Required work = Restate the listing that follows word for word, without its pictures.

----

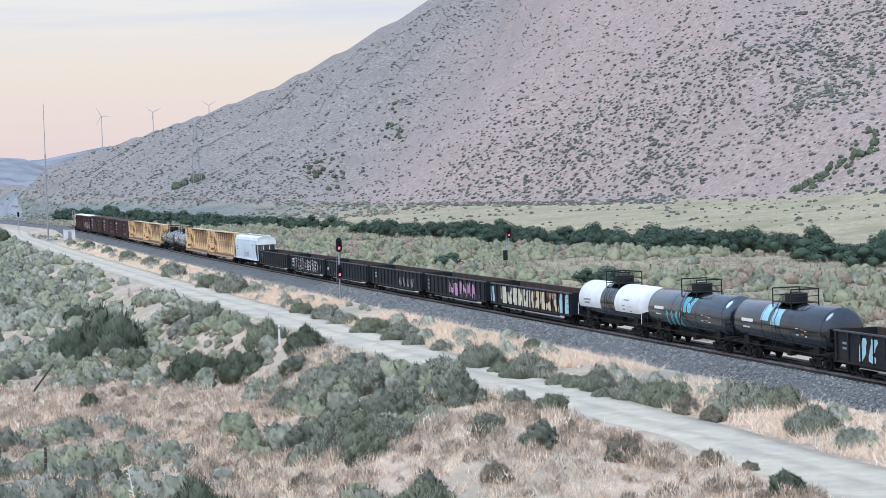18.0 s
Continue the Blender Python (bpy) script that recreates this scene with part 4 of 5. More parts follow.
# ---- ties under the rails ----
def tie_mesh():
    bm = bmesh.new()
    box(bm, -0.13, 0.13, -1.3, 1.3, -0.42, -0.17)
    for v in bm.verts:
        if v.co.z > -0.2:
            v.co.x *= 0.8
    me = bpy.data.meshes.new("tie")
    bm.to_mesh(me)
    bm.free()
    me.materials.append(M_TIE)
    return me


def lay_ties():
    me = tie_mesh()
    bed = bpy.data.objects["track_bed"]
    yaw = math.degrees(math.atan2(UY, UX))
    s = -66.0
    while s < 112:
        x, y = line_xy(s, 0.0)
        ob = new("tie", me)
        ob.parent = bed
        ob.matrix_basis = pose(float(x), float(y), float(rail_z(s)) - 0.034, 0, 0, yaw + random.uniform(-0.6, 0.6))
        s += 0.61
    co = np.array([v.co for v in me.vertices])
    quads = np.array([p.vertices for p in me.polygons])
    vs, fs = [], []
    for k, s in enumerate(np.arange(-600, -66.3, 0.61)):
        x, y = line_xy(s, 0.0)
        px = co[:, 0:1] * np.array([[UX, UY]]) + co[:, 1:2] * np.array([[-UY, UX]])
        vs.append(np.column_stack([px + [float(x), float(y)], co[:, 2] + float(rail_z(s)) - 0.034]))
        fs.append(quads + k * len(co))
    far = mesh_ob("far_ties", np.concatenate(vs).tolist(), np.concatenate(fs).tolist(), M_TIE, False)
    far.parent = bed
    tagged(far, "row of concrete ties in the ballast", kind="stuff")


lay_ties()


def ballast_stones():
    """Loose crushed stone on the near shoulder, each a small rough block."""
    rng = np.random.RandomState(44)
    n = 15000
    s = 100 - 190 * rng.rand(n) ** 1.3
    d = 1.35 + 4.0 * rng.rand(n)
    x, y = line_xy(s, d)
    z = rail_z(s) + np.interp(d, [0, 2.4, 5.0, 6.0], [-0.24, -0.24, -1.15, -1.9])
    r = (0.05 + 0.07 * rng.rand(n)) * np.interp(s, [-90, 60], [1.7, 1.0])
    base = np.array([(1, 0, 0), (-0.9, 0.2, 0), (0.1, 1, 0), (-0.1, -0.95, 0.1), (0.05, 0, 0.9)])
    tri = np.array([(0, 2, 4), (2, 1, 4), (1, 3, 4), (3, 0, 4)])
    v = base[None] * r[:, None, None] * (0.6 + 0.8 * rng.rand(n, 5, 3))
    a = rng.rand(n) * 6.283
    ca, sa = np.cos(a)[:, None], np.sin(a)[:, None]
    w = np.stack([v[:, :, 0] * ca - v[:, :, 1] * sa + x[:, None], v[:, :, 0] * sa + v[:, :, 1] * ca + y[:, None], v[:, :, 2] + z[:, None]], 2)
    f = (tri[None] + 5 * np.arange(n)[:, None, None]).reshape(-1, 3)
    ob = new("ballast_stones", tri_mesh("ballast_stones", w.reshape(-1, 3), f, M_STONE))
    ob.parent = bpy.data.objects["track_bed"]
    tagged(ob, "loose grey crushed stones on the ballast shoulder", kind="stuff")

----

Reply =
18.0 s
Continue the Blender Python (bpy) script that recreates this scene with part 4 of 5. More parts follow.
# ---- ties under the rails ----
def tie_mesh():
    bm = bmesh.new()
    box(bm, -0.13, 0.13, -1.3, 1.3, -0.42, -0.17)
    for v in bm.verts:
        if v.co.z > -0.2:
            v.co.x *= 0.8
    me = bpy.data.meshes.new("tie")
    bm.to_mesh(me)
    bm.free()
    me.materials.append(M_TIE)
    return me


def lay_ties():
    me = tie_mesh()
    bed = bpy.data.objects["track_bed"]
    yaw = math.degrees(math.atan2(UY, UX))
    s = -66.0
    while s < 112:
        x, y = line_xy(s, 0.0)
        ob = new("tie", me)
        ob.parent = bed
        ob.matrix_basis = pose(float(x), float(y), float(rail_z(s)) - 0.034, 0, 0, yaw + random.uniform(-0.6, 0.6))
        s += 0.61
    co = np.array([v.co for v in me.vertices])
    quads = np.array([p.vertices for p in me.polygons])
    vs, fs = [], []
    for k, s in enumerate(np.arange(-600, -66.3, 0.61)):
        x, y = line_xy(s, 0.0)
        px = co[:, 0:1] * np.array([[UX, UY]]) + co[:, 1:2] * np.array([[-UY, UX]])
        vs.append(np.column_stack([px + [float(x), float(y)], co[:, 2] + float(rail_z(s)) - 0.034]))
        fs.append(quads + k * len(co))
    far = mesh_ob("far_ties", np.concatenate(vs).tolist(), np.concatenate(fs).tolist(), M_TIE, False)
    far.parent = bed
    tagged(far, "row of concrete ties in the ballast", kind="stuff")


lay_ties()


def ballast_stones():
    """Loose crushed stone on the near shoulder, each a small rough block."""
    rng = np.random.RandomState(44)
    n = 15000
    s = 100 - 190 * rng.rand(n) ** 1.3
    d = 1.35 + 4.0 * rng.rand(n)
    x, y = line_xy(s, d)
    z = rail_z(s) + np.interp(d, [0, 2.4, 5.0, 6.0], [-0.24, -0.24, -1.15, -1.9])
    r = (0.05 + 0.07 * rng.rand(n)) * np.interp(s, [-90, 60], [1.7, 1.0])
    base = np.array([(1, 0, 0), (-0.9, 0.2, 0), (0.1, 1, 0), (-0.1, -0.95, 0.1), (0.05, 0, 0.9)])
    tri = np.array([(0, 2, 4), (2, 1, 4), (1, 3, 4), (3, 0, 4)])
    v = base[None] * r[:, None, None] * (0.6 + 0.8 * rng.rand(n, 5, 3))
    a = rng.rand(n) * 6.283
    ca, sa = np.cos(a)[:, None], np.sin(a)[:, None]
    w = np.stack([v[:, :, 0] * ca - v[:, :, 1] * sa + x[:, None], v[:, :, 0] * sa + v[:, :, 1] * ca + y[:, None], v[:, :, 2] + z[:, None]], 2)
    f = (tri[None] + 5 * np.arange(n)[:, None, None]).reshape(-1, 3)
    ob = new("ballast_stones", tri_mesh("ballast_stones", w.reshape(-1, 3), f, M_STONE))
    ob.parent = bpy.data.objects["track_bed"]
    tagged(ob, "loose grey crushed stones on the ballast shoulder", kind="stuff")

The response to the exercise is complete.